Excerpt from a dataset
● ● ● ● ●

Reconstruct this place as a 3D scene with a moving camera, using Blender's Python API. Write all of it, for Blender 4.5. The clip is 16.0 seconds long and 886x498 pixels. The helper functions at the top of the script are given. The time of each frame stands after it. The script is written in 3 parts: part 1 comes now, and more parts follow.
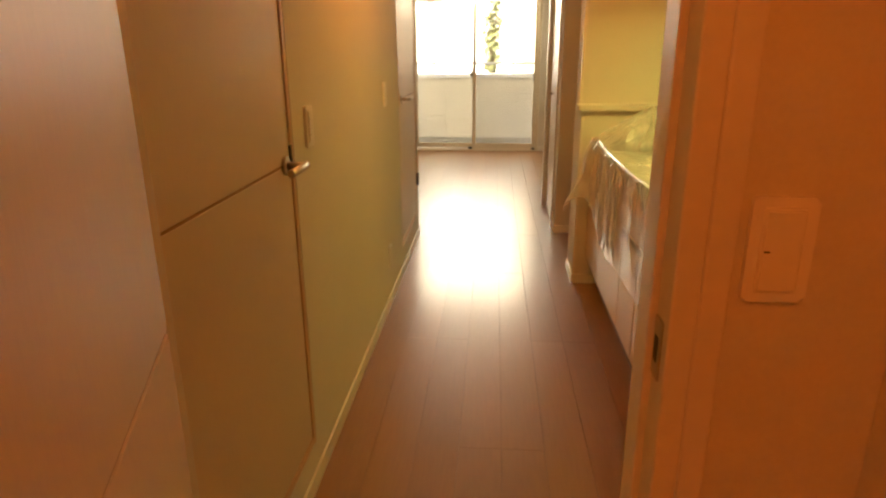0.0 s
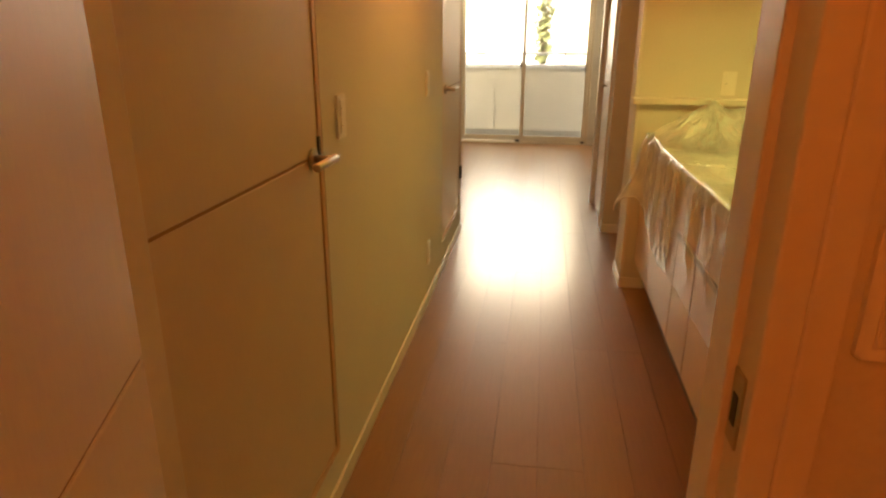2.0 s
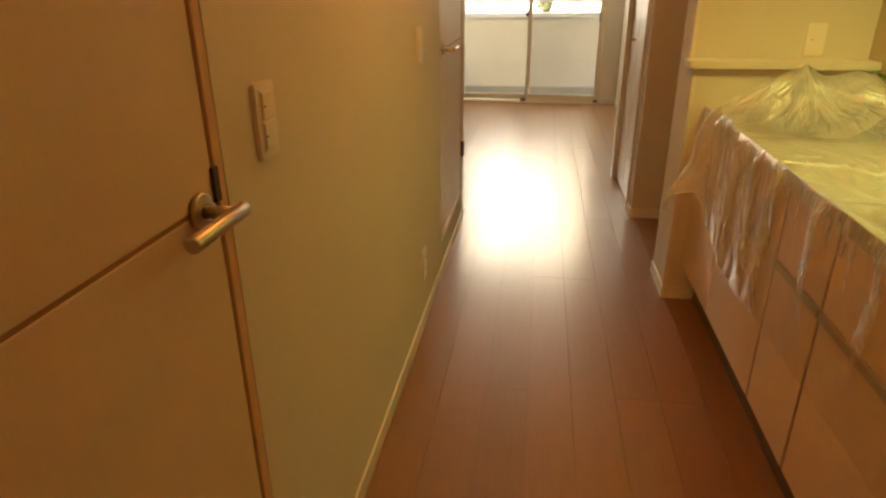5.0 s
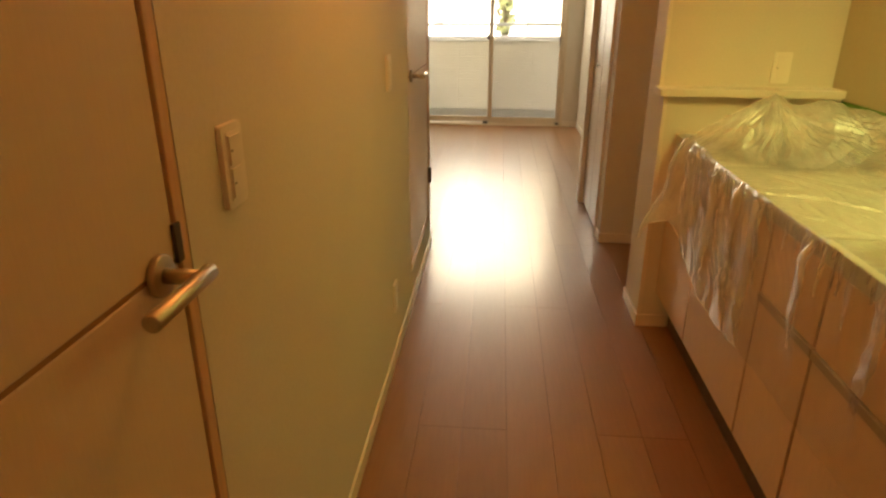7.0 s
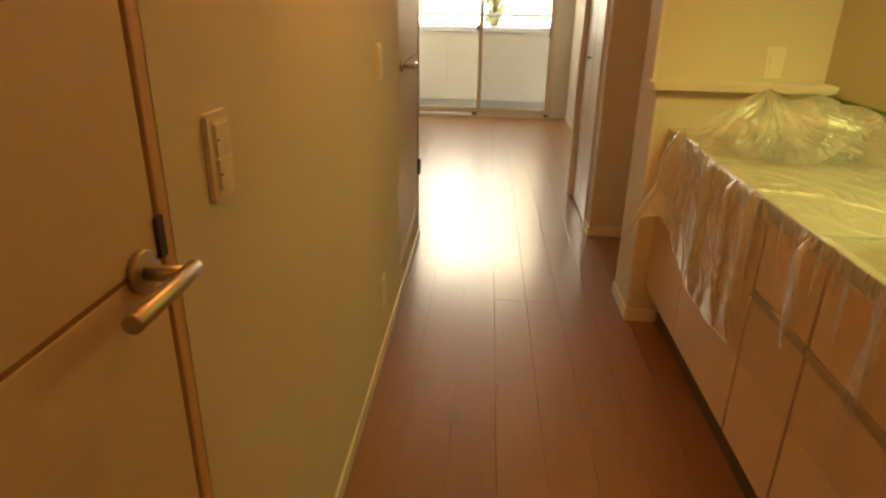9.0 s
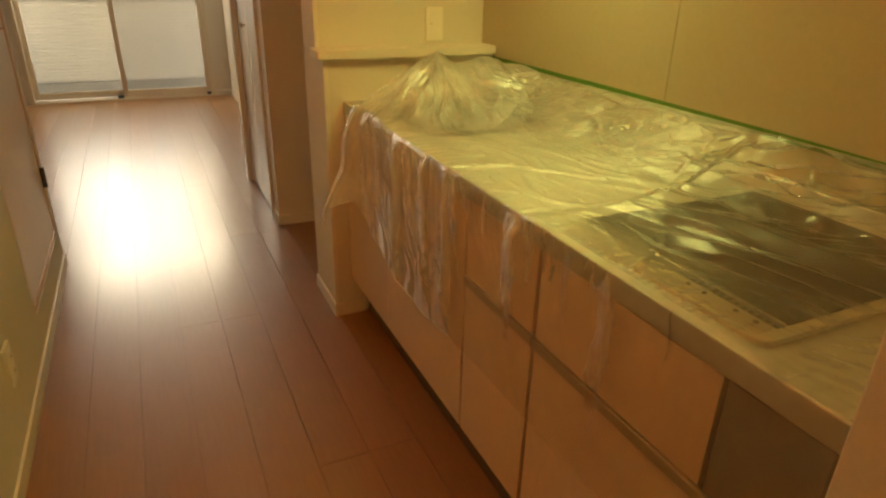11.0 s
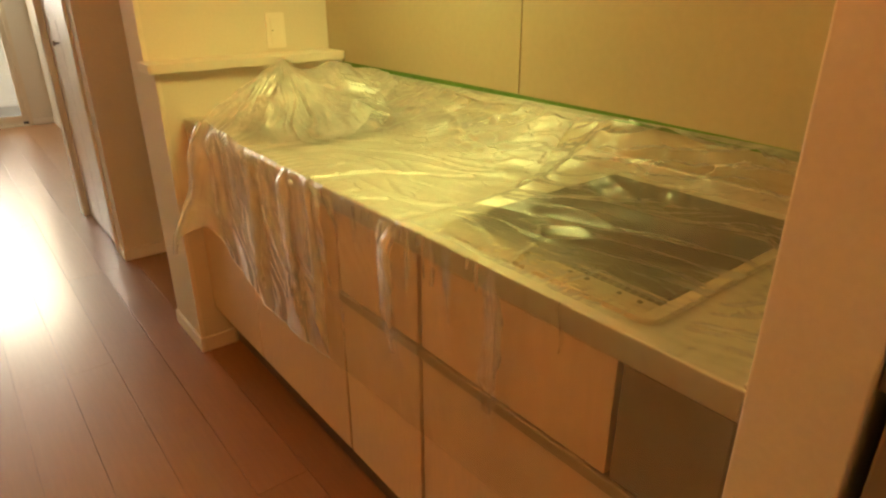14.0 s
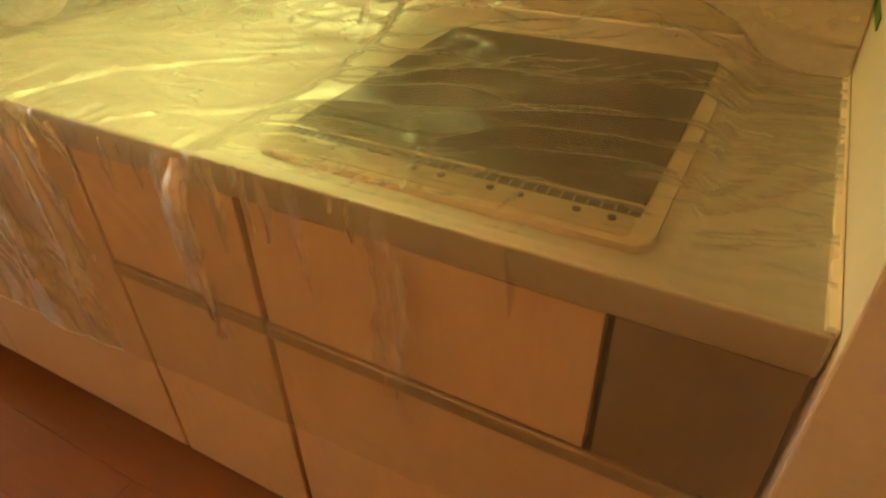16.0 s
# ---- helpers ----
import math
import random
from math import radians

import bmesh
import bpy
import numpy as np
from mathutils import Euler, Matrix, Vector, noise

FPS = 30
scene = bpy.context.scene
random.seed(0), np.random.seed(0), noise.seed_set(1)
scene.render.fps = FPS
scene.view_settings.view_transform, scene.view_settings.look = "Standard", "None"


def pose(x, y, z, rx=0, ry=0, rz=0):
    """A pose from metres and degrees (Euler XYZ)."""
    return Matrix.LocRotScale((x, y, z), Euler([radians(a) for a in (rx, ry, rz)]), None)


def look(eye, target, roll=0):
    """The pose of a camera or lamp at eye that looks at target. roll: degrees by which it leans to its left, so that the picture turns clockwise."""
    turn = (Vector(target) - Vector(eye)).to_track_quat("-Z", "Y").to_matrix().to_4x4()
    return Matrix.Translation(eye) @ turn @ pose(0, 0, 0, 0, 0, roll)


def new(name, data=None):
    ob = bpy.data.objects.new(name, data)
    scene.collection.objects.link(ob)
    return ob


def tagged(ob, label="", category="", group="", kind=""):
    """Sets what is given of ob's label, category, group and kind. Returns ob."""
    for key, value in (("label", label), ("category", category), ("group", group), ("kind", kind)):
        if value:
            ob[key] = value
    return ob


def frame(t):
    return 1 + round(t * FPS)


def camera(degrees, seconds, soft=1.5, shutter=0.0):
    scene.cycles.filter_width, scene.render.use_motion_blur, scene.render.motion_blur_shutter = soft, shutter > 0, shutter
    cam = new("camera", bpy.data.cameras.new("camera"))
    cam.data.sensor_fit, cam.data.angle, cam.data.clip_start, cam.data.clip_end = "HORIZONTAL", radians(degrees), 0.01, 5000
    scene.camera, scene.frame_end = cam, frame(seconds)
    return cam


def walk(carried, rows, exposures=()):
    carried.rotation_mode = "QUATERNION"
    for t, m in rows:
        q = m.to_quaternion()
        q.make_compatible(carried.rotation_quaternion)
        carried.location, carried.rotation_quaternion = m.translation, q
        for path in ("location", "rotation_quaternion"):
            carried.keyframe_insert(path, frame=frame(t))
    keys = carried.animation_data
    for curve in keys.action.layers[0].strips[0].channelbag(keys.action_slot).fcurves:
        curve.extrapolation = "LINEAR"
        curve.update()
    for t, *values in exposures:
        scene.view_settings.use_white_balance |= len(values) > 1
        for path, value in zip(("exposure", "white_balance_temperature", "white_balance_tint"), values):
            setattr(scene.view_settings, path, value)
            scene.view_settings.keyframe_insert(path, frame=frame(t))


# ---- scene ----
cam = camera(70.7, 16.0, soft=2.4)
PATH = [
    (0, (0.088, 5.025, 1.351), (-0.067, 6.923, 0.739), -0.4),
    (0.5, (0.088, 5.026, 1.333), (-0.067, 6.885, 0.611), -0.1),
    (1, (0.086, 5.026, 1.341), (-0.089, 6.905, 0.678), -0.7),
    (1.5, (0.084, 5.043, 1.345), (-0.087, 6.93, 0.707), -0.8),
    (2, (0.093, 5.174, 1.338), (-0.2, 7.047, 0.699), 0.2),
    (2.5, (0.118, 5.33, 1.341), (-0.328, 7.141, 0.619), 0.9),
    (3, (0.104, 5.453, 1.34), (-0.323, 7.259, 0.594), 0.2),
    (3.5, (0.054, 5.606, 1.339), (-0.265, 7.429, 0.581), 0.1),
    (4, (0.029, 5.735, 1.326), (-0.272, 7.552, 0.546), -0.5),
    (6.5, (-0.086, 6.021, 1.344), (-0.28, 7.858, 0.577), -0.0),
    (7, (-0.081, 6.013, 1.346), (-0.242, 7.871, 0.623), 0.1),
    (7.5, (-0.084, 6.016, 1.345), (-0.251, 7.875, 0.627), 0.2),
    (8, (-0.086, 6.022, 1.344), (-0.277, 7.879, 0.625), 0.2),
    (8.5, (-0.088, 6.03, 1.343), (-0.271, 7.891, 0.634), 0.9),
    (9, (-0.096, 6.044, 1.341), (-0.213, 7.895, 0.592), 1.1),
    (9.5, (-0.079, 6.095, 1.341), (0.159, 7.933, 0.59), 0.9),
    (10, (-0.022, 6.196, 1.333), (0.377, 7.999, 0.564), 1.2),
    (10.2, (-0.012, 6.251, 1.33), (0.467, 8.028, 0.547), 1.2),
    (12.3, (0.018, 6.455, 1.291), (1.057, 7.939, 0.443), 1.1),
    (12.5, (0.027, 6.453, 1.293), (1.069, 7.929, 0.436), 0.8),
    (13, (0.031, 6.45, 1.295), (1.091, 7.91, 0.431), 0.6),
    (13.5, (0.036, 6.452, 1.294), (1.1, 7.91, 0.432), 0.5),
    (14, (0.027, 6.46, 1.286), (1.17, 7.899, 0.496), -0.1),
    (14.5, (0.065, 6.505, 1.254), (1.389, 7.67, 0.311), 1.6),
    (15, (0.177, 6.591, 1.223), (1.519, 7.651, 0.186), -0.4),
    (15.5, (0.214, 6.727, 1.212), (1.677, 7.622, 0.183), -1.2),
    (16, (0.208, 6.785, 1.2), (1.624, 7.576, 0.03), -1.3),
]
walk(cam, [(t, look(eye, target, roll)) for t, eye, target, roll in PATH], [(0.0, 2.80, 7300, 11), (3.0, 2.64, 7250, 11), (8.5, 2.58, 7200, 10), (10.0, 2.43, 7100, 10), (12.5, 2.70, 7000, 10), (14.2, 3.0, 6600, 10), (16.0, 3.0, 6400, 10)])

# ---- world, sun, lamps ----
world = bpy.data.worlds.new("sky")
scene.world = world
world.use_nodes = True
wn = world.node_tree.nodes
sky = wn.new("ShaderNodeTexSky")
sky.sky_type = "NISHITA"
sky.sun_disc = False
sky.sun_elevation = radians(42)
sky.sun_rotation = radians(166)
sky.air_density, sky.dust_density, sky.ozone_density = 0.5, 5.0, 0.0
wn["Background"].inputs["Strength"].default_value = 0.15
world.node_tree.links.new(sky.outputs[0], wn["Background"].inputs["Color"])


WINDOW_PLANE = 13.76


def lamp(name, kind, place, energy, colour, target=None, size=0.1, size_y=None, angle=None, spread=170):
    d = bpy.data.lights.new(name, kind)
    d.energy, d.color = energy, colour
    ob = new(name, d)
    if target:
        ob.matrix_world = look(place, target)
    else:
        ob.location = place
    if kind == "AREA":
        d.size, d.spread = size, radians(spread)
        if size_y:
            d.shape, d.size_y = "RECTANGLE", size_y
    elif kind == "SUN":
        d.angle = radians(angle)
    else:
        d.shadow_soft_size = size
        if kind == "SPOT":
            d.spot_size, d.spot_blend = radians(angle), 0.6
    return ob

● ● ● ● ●

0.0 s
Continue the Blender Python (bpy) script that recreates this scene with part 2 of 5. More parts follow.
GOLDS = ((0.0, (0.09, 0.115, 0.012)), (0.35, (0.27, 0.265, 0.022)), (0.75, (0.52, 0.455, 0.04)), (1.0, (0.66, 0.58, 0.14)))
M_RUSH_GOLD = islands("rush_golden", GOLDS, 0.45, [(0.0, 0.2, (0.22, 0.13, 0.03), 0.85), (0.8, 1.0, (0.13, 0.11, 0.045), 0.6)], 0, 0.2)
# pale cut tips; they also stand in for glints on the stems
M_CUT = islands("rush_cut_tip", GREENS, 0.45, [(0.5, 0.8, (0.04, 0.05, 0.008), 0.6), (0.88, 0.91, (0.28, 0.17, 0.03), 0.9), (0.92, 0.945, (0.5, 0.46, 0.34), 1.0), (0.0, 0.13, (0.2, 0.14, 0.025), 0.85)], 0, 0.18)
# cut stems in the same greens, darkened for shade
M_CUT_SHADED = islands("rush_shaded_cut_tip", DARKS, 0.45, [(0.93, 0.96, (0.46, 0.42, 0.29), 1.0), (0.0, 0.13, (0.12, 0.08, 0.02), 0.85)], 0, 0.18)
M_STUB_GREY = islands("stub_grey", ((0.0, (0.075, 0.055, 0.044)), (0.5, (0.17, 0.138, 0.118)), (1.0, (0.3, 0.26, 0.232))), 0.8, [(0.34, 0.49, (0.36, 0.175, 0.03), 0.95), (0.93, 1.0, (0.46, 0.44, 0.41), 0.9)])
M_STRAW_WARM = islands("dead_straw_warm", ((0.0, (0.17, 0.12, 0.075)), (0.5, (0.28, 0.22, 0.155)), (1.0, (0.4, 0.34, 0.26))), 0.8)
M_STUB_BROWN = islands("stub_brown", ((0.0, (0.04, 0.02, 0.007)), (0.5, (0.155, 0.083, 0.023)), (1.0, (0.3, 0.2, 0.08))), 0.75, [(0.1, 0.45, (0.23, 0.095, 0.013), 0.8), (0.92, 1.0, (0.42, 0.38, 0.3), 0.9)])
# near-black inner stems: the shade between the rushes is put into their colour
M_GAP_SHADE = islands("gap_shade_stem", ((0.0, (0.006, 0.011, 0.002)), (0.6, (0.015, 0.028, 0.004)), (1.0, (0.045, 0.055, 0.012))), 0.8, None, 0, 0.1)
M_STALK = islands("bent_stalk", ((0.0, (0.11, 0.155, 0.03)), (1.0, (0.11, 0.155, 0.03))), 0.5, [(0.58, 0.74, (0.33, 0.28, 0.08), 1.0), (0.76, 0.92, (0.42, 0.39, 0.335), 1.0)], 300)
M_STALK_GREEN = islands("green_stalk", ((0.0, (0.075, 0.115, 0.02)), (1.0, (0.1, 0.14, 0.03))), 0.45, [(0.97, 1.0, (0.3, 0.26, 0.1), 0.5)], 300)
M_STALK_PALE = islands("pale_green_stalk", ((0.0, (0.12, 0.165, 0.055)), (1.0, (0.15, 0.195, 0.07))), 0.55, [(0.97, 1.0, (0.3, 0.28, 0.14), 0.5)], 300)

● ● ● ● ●

Task requirements =
Print everything from the line with "Reconstruct this place" down to the line with "scene.render.fps = FPS", both included, exactly as written and without the pictures.

Finished answer =
Reconstruct this place as a 3D scene with a moving camera, using Blender's Python API. Write all of it, for Blender 4.5. The clip is 16.0 seconds long and 886x498 pixels. The helper functions at the top of the script are given. The time of each frame stands after it. The script is written in 3 parts: part 1 comes now, and more parts follow.
0.0 s
2.0 s
5.0 s
7.0 s
9.0 s
11.0 s
14.0 s
16.0 s
# ---- helpers ----
import math
import random
from math import radians

import bmesh
import bpy
import numpy as np
from mathutils import Euler, Matrix, Vector, noise

FPS = 30
scene = bpy.context.scene
random.seed(0), np.random.seed(0), noise.seed_set(1)
scene.render.fps = FPS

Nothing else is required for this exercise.